There’s a time for preparation. There’s a time for planting seeds. And there’s a time to sell everything and make a boatload of money that you earned over the last several seasons of hard work.
Like agriculture, you have to invest in the right season.
It would be extremely foolish to prepare the soil after the heavy winter rains set in, or to plant new seedlings in the ground during the peak summer heat when I should be harvesting.
Similarly, it’s extremely foolish to be charging into the market at all-time highs when all the indicators suggest that it’s time to sell… and perhaps plant elsewhere.
And that’s the great thing about our planet— somewhere in the world it’s always planting season.
Here in South America our seasons are the exact opposite as they are up north. July and August are peak winter months. So while farmers up north are harvesting an making money, we’re planting and preparing.

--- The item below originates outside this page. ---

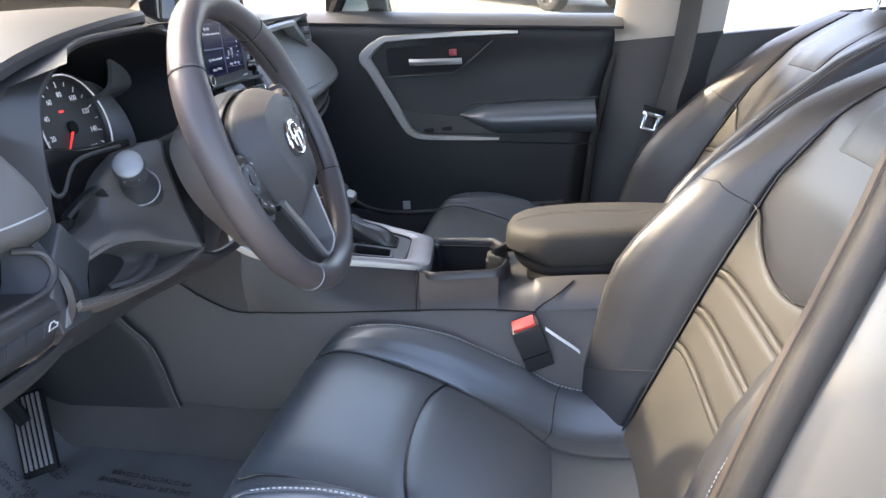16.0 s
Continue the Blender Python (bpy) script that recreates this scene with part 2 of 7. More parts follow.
def smooth_line(points, n=8, closed=False):
    """Catmull-Rom through the points."""
    p = [Vector(q) for q in points]
    out = []
    count = len(p) if closed else len(p) - 1
    for i in range(count):
        a, b = p[i], p[(i + 1) % len(p)]
        z = p[i - 1] if i or closed else a * 2 - b
        c = p[(i + 2) % len(p)] if i + 2 < len(p) or closed else b * 2 - a
        for k in range(n):
            t = k / n
            out.append(0.5 * (2 * a + (b - z) * t + (2 * z - 5 * a + 4 * b - c) * t * t + (3 * a - z - 3 * b + c) * t ** 3))
    if not closed:
        out.append(p[-1])
    return out


def tube(path, radius, sides=8, closed=False, up=(0, 0, 1), flat=1.0):
    """A tube along a path; radius a number or a list; flat squeezes it along up."""
    path = [Vector(p) for p in path]
    rings, n = [], len(path)
    for i, p in enumerate(path):
        a = path[(i - 1) % n] if closed or i else p
        b = path[(i + 1) % n] if closed or i < n - 1 else p
        t = (b - a).normalized()
        side = t.cross(Vector(up))
        side = side.normalized() if side.length > 1e-6 else t.orthogonal().normalized()
        over = side.cross(t)
        r = radius[i] if isinstance(radius, (list, tuple)) else radius
        rings.append([p + side * math.cos(2 * math.pi * k / sides) * r + over * math.sin(2 * math.pi * k / sides) * r * flat for k in range(sides)])
    if closed:
        rings.append(rings[0])
    return loft(rings, caps=not closed)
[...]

Stock markets tell a similar story.
Over the last four years, US stocks (the Dow Jones Industrial Average) are up nearly 50%. Yet in US dollar terms, stocks in Chile are down 42%. This makes Chilean stocks a relative bargain.
Like agriculture, these things are seasonal.
The US dollar is in a phase right now where it is exceptionally strong against nearly every other currency in the world. And a flood of money has been piling into US assets, including stocks, bonds, and property.
Plain and simple, it’s harvest time in the US. And it’s time to start planting investment seeds elsewhere in the world.
Chile is just one example (and a good example at that– Chile is a commodity exporting country with zero net debt and a very bright future). But plenty of others exist.
Since its high in May 2008, Brazil’s stock market is down 64.2% in US dollar terms. In Russia, the US-dollar denominated RTS index is down 65% over the same period.
But it’s more than shares of profitable companies trading at multi-year lows… or in many cases selling for a tiny fraction of the values of their assets.
There are also places in the world where property is dirt cheap.
Again, here in Chile, our fund is acquiring highly productive farmland that’s selling for multi-year lows… especially in US dollar terms.
Residential property here is also a bargain. Just a few miles from where I sit right now is a gorgeous 11-acre property and an ample 3-bedroom home where the asking price is just $72,500. That’s far less than the cost of construction.
Across the pond in South Africa, colleagues there have been sending me some absolutely gorgeous properties that are in distress or have already been taken over by the bank.
What’s more is that the South African rand is hovering near an all-time low, so in US dollar terms these properties are phenomenally cheap… beautiful, oceanfront estates selling for less than the cost of construction.
We’re also seeing the same thing now in Southern Europe where the euro is at a 12-year low.
Bottom line—if you hold, earn, or invest US dollars, this is an absolute gift. The dollar is strong, and simultaneously many high quality assets around the world are selling at rock bottom prices.
When you consider the fundamental weaknesses of the US dollar, it’s clear that this is temporary… a seasonal, cyclical uptrend that won’t last.
Now is the season to harvest profits in the United States… and to start putting them to productive use in other countries that are on sale and ready to plant.